Creep-resistant, extrudable, and recyclable polyolefin covalent adaptable networks incorporating azine cross-links via reactive processing
Abstract
Polyolefins, encompassing polymers such as polyethylene (PE) and ethylene-based copolymers, are the world's most widely produced class of plastics due to their versatility and facile property tunability. Although these materials are recyclable, in practice their recycling rates are low due to a range of issues, including thermomechanical degradation. Furthermore, converting polyolefins into thermosets, such as PEX (made by cross-linking PE to form a permanent network), may yield property improvements but it comes at the cost of reprocessability and, thus, recyclability. The development of covalent adaptable networks (CANs), which utilize dynamic rather than static cross-links, has provided a promising avenue for improving the sustainability of polyolefin-based materials. By incorporating dynamic covalent bonds (associative or dissociative in nature) into polyolefin precursor materials, the resulting polyolefin CANs may exhibit improved properties and full recovery of these properties upon recycling. Here, we used radical-based reactive processing to introduce associative azine dynamic cross-links into a variety of ethylene-based polymers, yielding robust, reprocessable CANs.
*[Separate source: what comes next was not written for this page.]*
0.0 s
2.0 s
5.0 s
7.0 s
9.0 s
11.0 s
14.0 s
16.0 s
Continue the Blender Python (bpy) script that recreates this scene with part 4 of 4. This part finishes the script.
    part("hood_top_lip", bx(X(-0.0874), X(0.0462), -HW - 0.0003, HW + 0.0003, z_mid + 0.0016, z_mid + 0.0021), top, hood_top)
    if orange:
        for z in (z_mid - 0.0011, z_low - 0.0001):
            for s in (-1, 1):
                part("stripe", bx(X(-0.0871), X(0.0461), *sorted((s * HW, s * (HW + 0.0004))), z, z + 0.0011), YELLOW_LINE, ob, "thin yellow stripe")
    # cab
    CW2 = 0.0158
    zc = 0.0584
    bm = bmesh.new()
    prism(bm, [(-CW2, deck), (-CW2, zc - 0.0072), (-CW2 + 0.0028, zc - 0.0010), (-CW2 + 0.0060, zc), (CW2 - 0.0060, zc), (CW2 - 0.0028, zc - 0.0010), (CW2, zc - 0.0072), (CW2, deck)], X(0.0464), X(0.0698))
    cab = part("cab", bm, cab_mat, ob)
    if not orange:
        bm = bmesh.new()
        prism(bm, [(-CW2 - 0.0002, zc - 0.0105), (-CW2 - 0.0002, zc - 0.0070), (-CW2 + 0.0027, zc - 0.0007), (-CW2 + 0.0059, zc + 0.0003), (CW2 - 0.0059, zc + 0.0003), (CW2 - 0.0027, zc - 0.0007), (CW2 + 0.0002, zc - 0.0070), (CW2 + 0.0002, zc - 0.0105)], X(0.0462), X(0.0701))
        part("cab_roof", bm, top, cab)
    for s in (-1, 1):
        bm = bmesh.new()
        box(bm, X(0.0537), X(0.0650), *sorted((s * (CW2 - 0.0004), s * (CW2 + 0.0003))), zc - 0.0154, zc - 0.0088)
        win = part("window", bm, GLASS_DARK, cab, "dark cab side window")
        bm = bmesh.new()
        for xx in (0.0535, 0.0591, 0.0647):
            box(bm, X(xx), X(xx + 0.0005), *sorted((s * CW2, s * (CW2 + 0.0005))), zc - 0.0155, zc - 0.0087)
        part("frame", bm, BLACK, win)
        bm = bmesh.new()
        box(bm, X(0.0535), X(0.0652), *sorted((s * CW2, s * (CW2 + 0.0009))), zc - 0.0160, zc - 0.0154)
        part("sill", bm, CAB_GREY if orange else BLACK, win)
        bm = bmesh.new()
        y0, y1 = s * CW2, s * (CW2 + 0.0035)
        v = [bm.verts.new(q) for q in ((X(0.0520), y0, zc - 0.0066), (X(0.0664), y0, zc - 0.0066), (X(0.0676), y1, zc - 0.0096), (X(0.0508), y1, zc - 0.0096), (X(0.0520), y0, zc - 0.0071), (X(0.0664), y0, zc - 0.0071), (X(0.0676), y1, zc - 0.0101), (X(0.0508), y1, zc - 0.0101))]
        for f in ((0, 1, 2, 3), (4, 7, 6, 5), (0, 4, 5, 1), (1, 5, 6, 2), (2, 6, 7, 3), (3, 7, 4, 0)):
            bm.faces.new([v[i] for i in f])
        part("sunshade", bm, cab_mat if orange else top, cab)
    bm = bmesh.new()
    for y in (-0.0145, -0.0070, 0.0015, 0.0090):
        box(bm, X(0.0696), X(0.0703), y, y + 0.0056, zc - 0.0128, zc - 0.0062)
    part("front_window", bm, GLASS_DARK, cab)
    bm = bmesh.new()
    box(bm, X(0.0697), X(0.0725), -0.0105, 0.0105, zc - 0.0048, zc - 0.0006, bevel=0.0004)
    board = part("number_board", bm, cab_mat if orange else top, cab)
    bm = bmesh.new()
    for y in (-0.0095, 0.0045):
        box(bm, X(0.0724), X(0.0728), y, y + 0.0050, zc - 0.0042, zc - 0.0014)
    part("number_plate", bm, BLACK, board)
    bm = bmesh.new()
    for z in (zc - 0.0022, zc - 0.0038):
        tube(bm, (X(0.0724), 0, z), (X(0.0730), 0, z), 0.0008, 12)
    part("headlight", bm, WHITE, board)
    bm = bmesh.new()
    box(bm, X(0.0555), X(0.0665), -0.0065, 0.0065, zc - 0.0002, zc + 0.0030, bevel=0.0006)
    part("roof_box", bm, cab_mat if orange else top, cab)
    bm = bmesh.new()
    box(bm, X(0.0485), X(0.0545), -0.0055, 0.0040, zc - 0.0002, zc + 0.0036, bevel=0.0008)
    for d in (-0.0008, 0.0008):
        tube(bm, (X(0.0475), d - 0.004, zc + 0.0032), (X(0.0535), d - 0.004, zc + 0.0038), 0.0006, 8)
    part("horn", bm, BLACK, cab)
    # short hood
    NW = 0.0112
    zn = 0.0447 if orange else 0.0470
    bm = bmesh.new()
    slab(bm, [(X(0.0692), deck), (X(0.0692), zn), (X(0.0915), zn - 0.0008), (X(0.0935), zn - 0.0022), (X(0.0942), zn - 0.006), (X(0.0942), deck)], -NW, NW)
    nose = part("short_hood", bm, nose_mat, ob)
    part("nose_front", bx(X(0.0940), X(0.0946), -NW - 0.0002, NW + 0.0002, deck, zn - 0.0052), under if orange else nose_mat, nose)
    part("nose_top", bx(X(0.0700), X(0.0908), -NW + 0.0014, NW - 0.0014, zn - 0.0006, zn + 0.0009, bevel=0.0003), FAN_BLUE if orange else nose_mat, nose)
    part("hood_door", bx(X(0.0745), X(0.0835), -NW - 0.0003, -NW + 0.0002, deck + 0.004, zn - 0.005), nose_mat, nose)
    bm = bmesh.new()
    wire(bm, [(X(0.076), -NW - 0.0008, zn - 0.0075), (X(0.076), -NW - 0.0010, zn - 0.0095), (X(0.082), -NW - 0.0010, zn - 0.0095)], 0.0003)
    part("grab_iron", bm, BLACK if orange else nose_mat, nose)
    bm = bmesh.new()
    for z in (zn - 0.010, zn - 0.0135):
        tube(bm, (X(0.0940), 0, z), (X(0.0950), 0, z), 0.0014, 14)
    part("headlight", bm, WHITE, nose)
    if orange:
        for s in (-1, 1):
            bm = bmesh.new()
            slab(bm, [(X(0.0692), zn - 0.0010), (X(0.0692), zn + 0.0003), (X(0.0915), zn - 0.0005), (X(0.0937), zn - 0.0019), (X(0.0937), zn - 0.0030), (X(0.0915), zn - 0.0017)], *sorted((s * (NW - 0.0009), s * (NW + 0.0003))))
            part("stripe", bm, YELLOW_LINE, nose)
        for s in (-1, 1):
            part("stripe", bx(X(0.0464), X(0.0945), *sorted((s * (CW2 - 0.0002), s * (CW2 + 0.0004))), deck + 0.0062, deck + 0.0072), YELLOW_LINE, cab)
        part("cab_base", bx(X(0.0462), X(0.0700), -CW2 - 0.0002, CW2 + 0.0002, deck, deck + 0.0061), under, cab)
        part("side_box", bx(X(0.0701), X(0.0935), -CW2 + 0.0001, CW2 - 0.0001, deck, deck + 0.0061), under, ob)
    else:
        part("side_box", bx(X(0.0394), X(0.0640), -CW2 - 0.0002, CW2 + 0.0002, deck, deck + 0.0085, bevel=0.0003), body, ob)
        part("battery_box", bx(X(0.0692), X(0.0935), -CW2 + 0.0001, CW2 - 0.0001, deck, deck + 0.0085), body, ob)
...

By reacting various PEs and ethylene/1-octene copolymers with 0.6 wt% dicumyl peroxide and 5 wt% bis(4-methacryloyloxybenzylidene)hydrazine (BiBeN methacrylate, BBMA), we obtained CANs that exhibited full recovery of cross-link density and thermomechanical properties after multiple cycles of remolding, as well as substantial, elevated-temperature creep resistance and amenability to industrially relevant processing methods (e.g., injection molding and extrusion). Finally, compared with our previous studies using aromatic-disulfide-based and dialkylamine-disulfide-based cross-linkers, our BBMA-based polyolefin CANs exhibited improved cross-link density and elevated-temperature creep suppression, required less radical initiator, and were reprocessable at lower temperature.